The gradual incorporation in recent years of cutting-edge digital technology mirrors the field of art history as a whole. The emphasis, however, is on presenting in new and dynamic ways a practice that necessitates slow looking, an increasingly important skill, paradoxically, in our fast-paced modern world.
In this spirit of technological embrace, ART 105 now has a public Moodle page that serves as its syllabus as well as an active presence on arguably our newest visual and curatorial medium, Instagram (@art105live).
Regarding this year’s iteration of the course with a perspective to its storied past, Associate Professor of Art Andrew Tallon stated, “[T]he inspiration is a similar one, that to really learn about the world as a part of the liberal arts education at its best, you need to be able to see and think about what you see.
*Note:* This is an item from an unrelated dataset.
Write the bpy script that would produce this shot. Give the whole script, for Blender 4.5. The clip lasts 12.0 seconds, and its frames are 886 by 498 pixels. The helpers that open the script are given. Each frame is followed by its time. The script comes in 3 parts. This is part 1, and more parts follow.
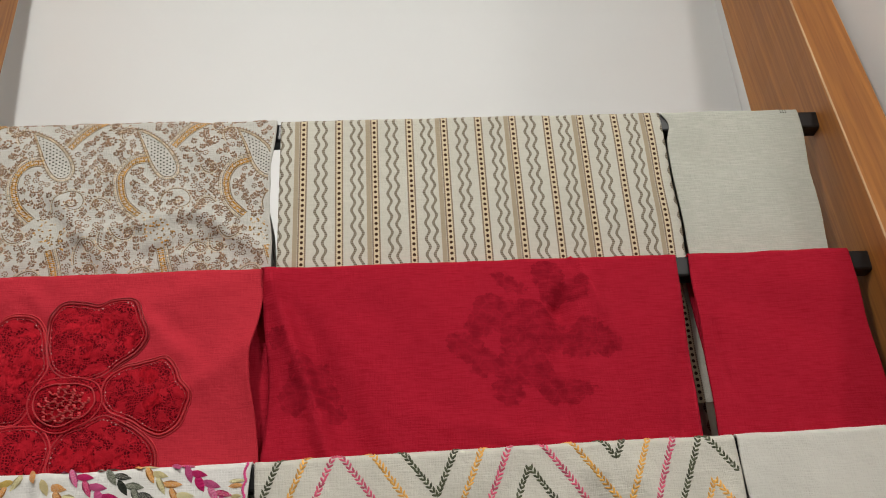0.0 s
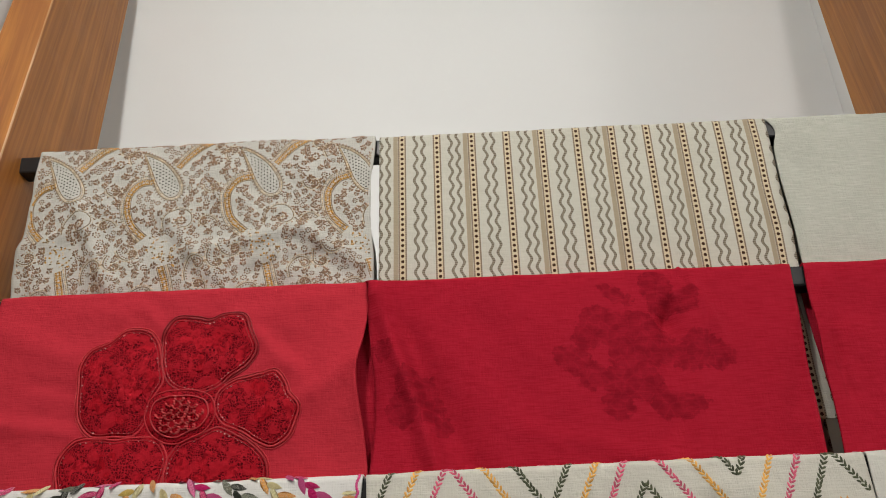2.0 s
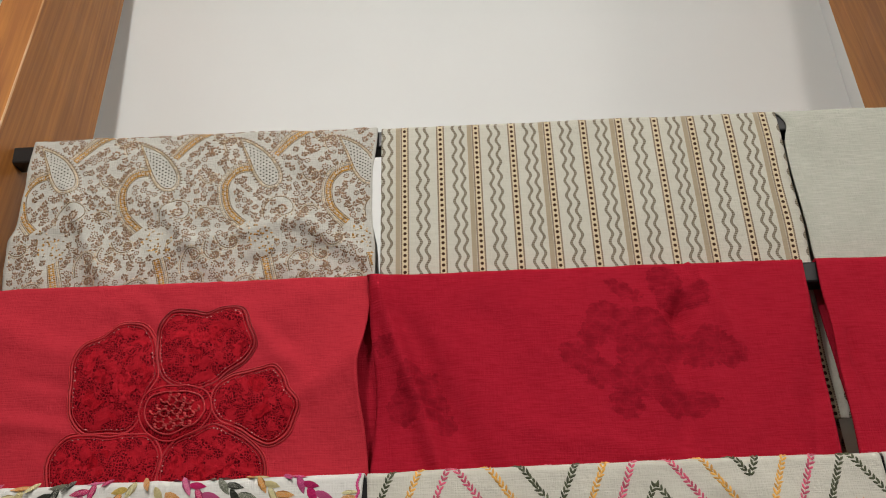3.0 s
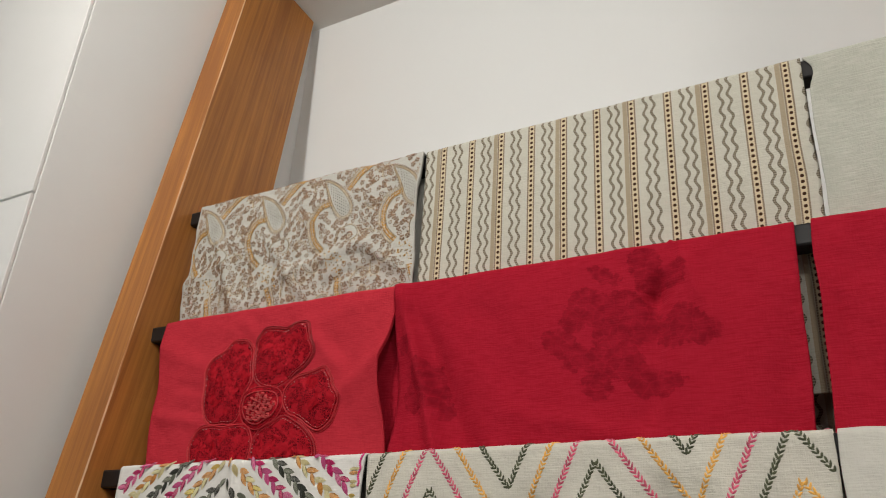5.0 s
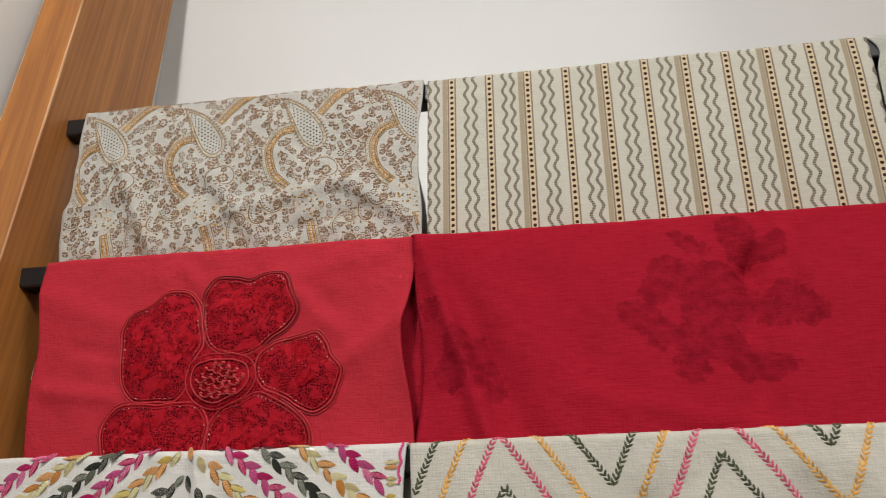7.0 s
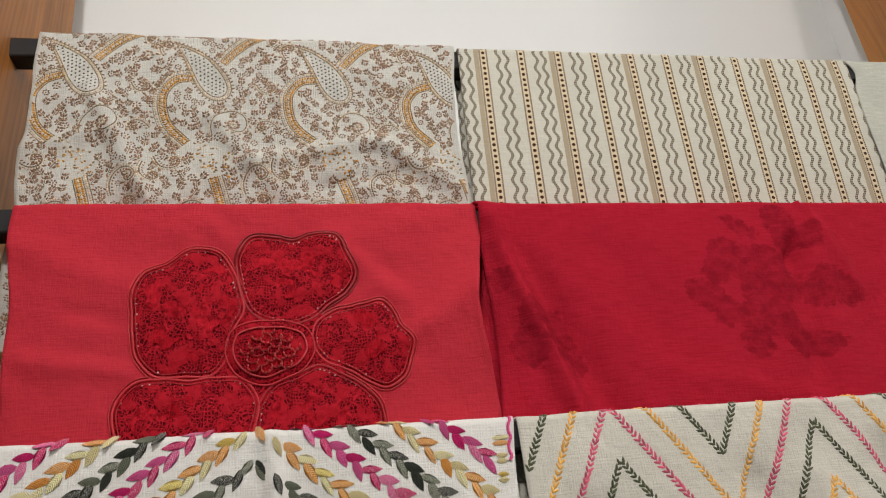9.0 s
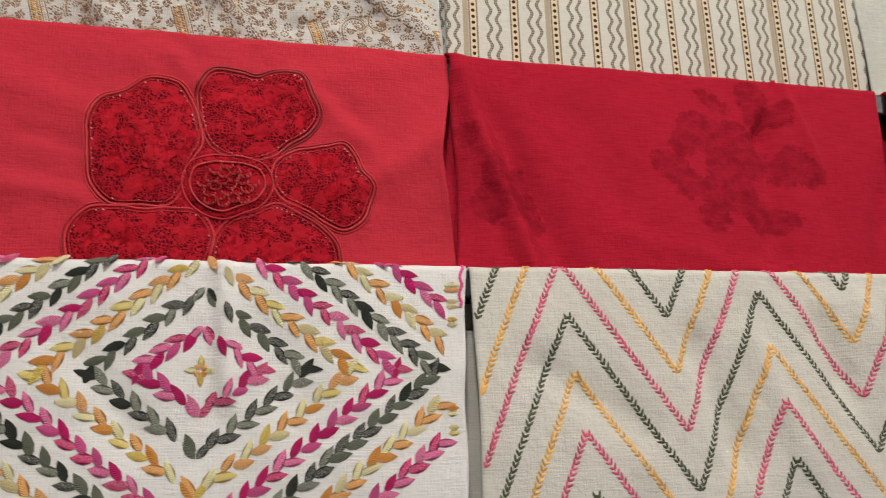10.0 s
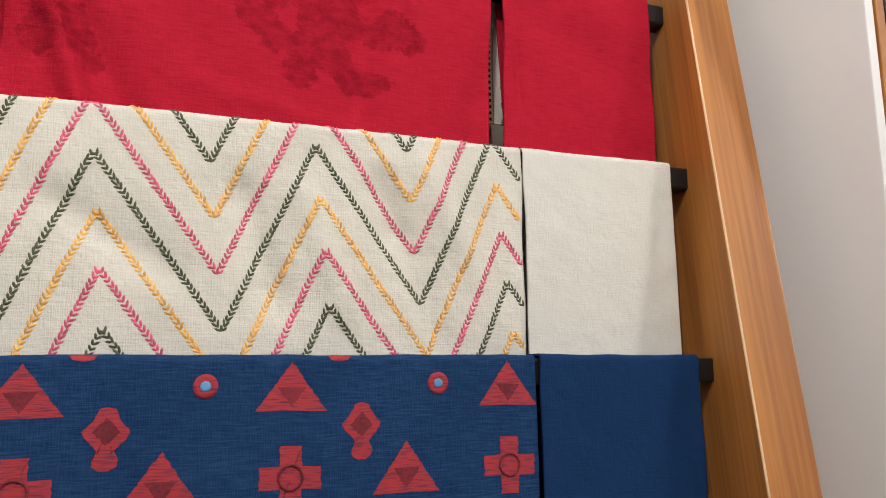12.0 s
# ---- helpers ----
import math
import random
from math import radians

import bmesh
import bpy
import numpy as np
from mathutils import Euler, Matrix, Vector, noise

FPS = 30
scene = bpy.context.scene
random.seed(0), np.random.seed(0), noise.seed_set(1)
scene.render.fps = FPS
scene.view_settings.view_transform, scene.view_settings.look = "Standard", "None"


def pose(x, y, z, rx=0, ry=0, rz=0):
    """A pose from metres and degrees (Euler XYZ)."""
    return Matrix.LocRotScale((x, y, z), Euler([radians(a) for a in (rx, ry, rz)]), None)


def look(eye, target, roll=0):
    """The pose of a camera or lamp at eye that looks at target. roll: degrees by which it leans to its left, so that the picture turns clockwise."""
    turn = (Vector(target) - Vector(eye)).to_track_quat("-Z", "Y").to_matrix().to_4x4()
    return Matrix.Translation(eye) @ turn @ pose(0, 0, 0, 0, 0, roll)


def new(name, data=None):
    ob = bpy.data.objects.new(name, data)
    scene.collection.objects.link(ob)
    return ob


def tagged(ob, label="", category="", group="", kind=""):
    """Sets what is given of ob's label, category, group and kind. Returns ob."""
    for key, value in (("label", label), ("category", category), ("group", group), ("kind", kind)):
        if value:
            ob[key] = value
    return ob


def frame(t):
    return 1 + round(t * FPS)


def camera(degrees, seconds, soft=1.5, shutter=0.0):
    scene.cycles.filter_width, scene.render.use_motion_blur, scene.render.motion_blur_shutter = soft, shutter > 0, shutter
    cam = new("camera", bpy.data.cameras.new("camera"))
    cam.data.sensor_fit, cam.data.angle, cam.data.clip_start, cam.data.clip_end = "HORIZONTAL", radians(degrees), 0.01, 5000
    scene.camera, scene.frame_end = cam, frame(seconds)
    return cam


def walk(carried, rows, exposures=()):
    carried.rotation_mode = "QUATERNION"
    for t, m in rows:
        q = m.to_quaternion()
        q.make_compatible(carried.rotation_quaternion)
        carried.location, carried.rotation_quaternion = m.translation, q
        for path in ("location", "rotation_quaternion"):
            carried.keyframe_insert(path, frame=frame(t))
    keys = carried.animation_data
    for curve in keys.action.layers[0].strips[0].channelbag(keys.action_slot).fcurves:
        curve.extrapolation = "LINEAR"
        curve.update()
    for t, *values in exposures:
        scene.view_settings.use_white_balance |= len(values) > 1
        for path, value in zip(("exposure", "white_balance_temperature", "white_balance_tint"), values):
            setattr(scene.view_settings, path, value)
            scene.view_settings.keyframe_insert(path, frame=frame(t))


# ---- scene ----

That motive has not disappeared—it’s never going away.” As Elet elaborated, “In a way, it is recognizing the dynamism and expanse of the field more fully than the course has before.”
W. H. Auden wrote in his “Musée des Beaux Arts”: “About suffering they were never wrong, / The Old Masters: how well they understood / Its human position…” They were right about a lot of other things, too, as the course explores, and many more were masters who have before been overlooked.
“Art, after all, outlasts the lifespan of the people who created it,” Kuretsky asserted in her lecture. “The works we study, therefore, also connect us with timeless realms beyond the ephemeral temporality and confusions of everyday life.”
Whether bathed in the orange glow of a Cairene sunset over the Giza pyramids or in the auburn poignancy of a Rothko composition, students in the noontime journey of ART 105/106 gain a feeling of immense universality in the diverse works they encounter. The modern starts to look a lot more like the past, and the past a lot more like the future.
“Do not—I repeat, do not—leave college without this course,” Kuretsky declared. “It will mean a lot to you in later life, as much as it does here.”